Al día siguiente de haber escrito aquello sobre Raúl en el canal de Youtube de aquel exfutbolista, sufrí un aluvión de mensajes en el teléfono móvil referentes a las actualizaciones de las interacciones con mi comentario. La mayoría de los que me respondieron no habían entendido que lo que yo había escrito era un halago y, por tanto, para ellos yo era anti Raúl, de lo que deducían mis filias futbolísticas. Para otros, en cambio, yo era pro Raúl y mis filias futbolísticas eran las contrarias a los que me consideraron anti Raúl. Para otros simplemente yo era un tipo que no tiene ni puta idea de fútbol. Casi todos los avatares que me respondieron me conminaron, por mi bien, o me ordenaron, directamente, dejar de escribir en aquel espacio. Mi comentario, además, sirvió para que admiradores y detractores de Raúl se liaran a sopapos virtuales y por escrito entre ellos.
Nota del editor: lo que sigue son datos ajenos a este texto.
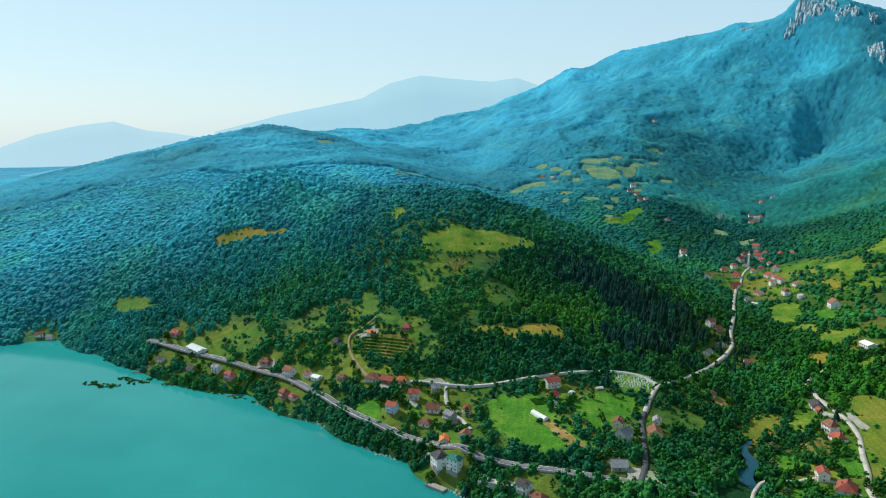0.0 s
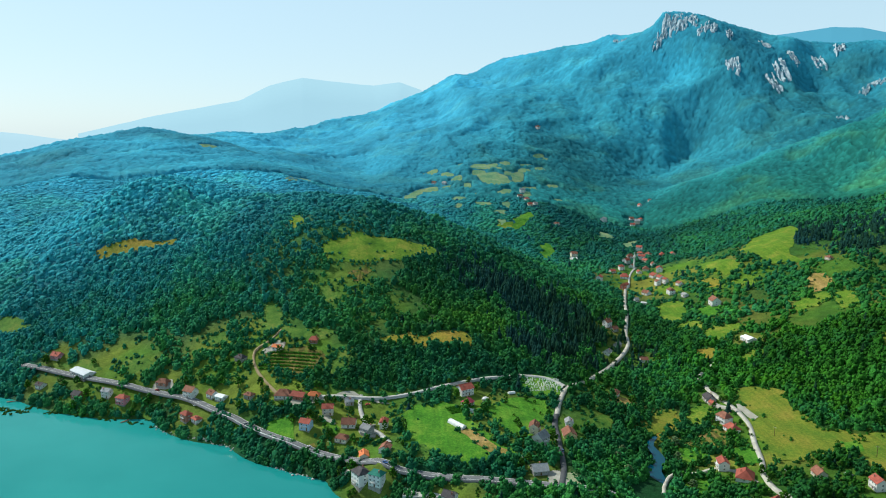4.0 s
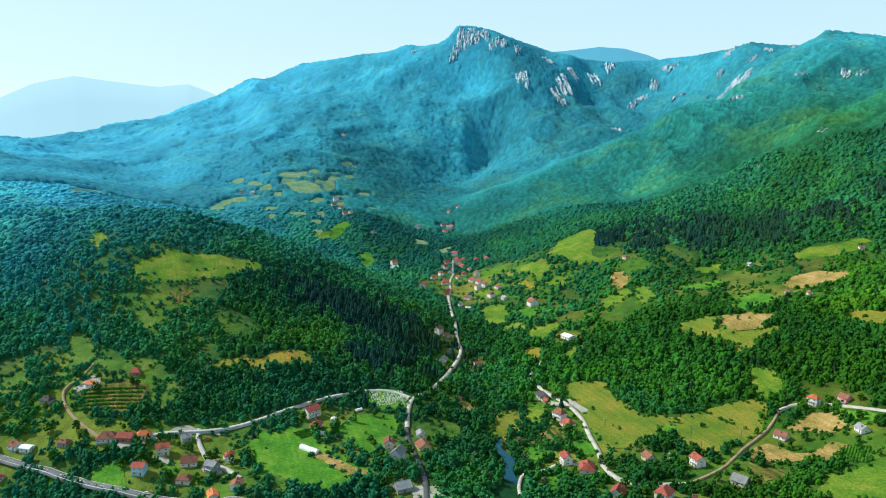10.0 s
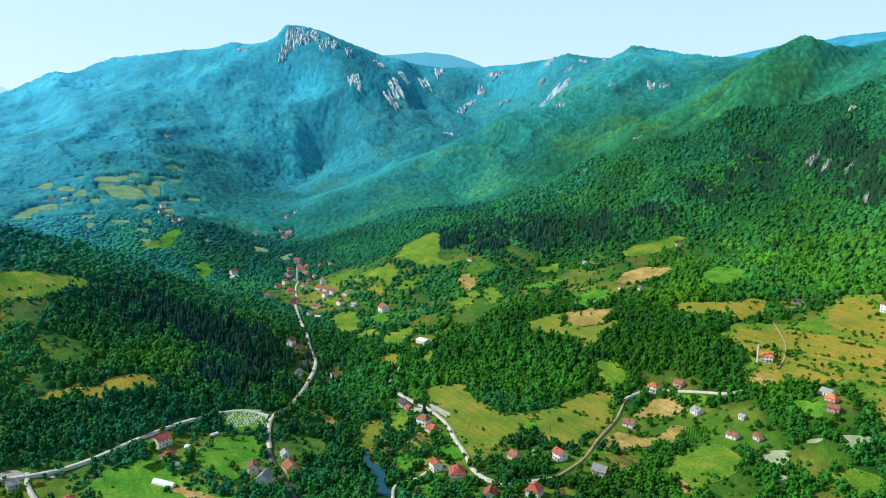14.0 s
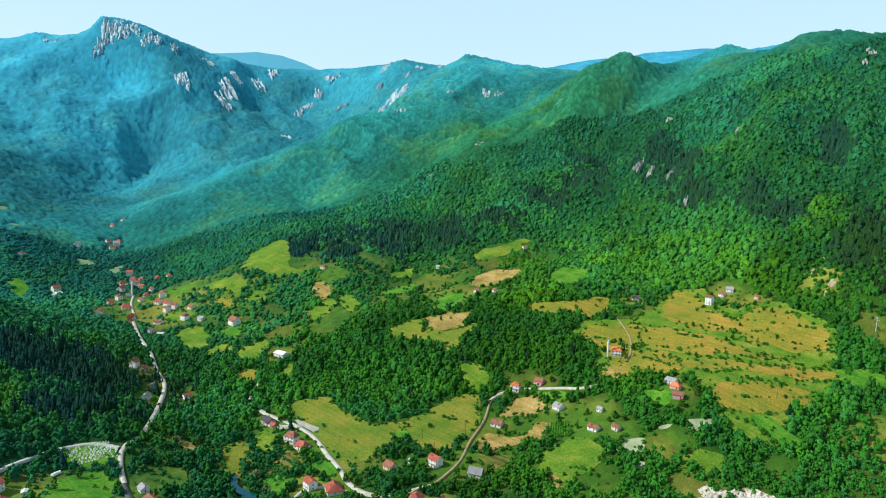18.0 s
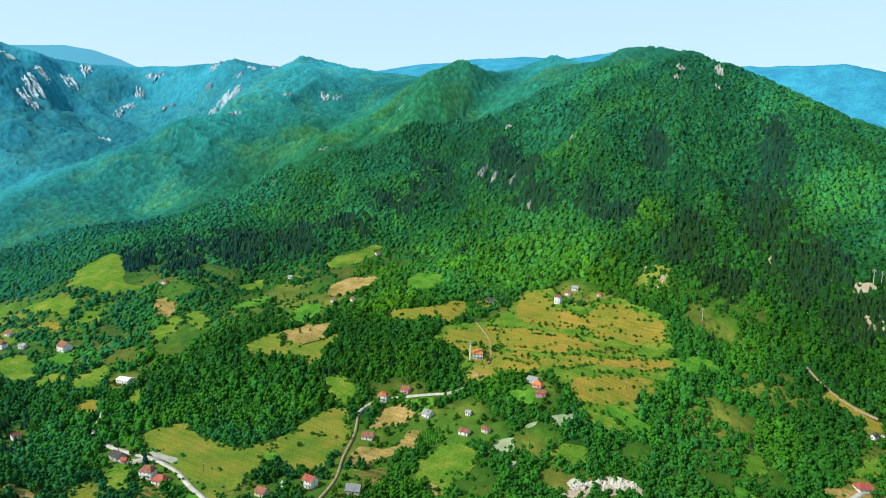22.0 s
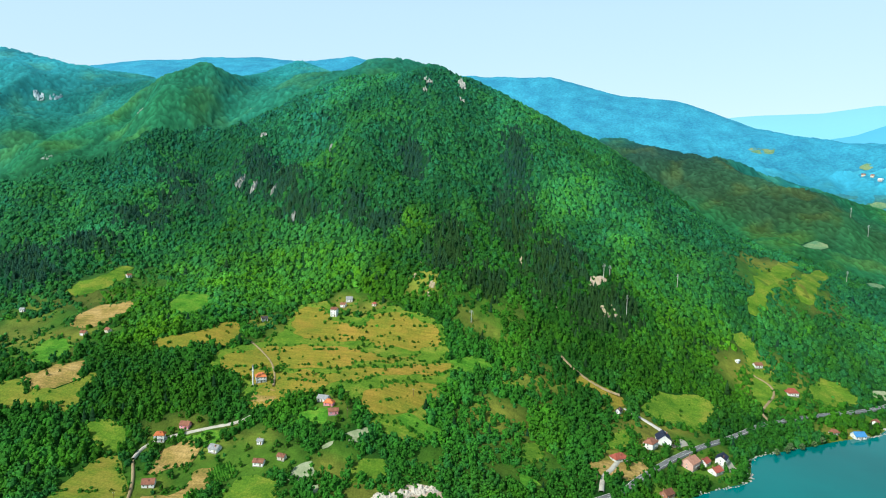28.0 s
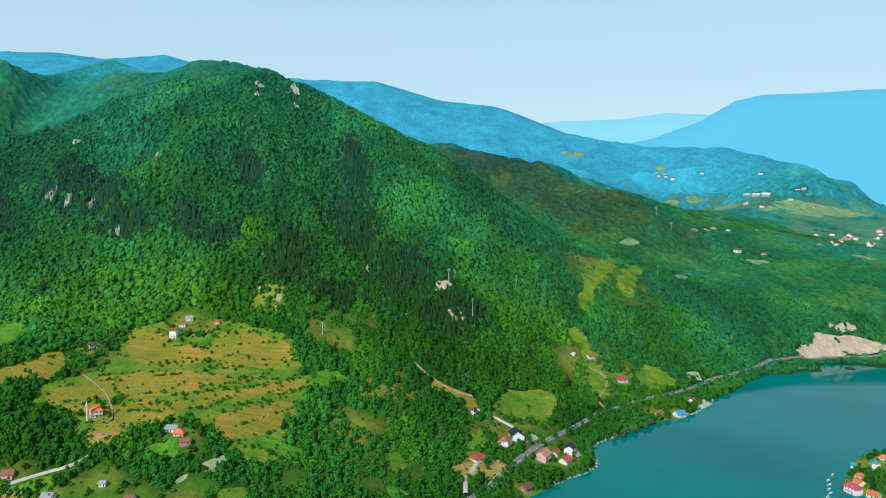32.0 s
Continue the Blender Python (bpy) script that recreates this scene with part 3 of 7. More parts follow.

Así que, desde aquel comentario en el que hice una comparación entre La Faraona y Raúl González, no he vuelto a entrar en el canal de Youtube del ex futbolista. Igual que llevo tiempo sin expresarme con frecuencia por el resto de redes sociales. Me resultan escenarios feos y antipáticos. Hostiles. Para continuar con los símiles, las redes sociales son como un partido entre el Getafe, de los últimos años, y el Sevilla más puro e idiosincrático, el de la dureza y la crueldad. Para seguir con el lenguaje cibernético: en las redes sociales, me caen mal los del bando contrario; pero, aun me caen peor y me parecen más ilógicos y exaltados los que se supone que son de mi propio bando.

Hace tiempo que utilizo muy poco las redes sociales. Principalmente, leo la prensa. Busco artículos relacionados con historias que me interesan y que, por lo general, nada tienen que ver con el cuadrilátero político. Hago, de cuando en cuando, algún chascarrillo en Facebook y Twitter. O comparto en Instagram fotos de comida, de las recetas que me salen decentes. Y, sobre todo, leo en las redes los comentarios de personas que me interesan, aunque mi interacción con ellos es mínima. Podría decirse que, de los que nos vemos en la plaza de las redes sociales, soy el que anda por ahí, rodeándola, sentado en un banco, que mira, observa y participa poco. Un hola, quizá. Un qué tal va, comprometido por la educación, al vecino que te encuentras los domingos en el quiosco. Soy el tipo que está, pero que, si no está, tampoco se le echa en falta.

Lo cierto es que esas actitudes, la de esconderme o la de no estar, han predominado en mi forma de ser a lo largo de mi vida. Nunca me ha gustado el enfrentamiento, hablar para pegarse, aunque sea un bofetón metafórico. No tiene nada que ver con la polémica o la discusión. Escuchar la opinión de otro y dar la mía, tratar de entender el pensamiento de los demás, o expresar el mío, en una conversación, siempre me ha resultado una de las cosas más gratificantes de la vida. Con amigos, sentados frente a la barra de un bar, hasta el final de la madrugada. En las casas. En los bancos de las calles. Lo que nunca he tolerado ha sido la pelea, las voces o el deseo de alguien, aunque yo coincida con su idea o pensamiento, de preponderar sobre los demás o de imponer su palabra. En esos casos, mi escape ha sido literal, no mental: me he levantado y me he dio.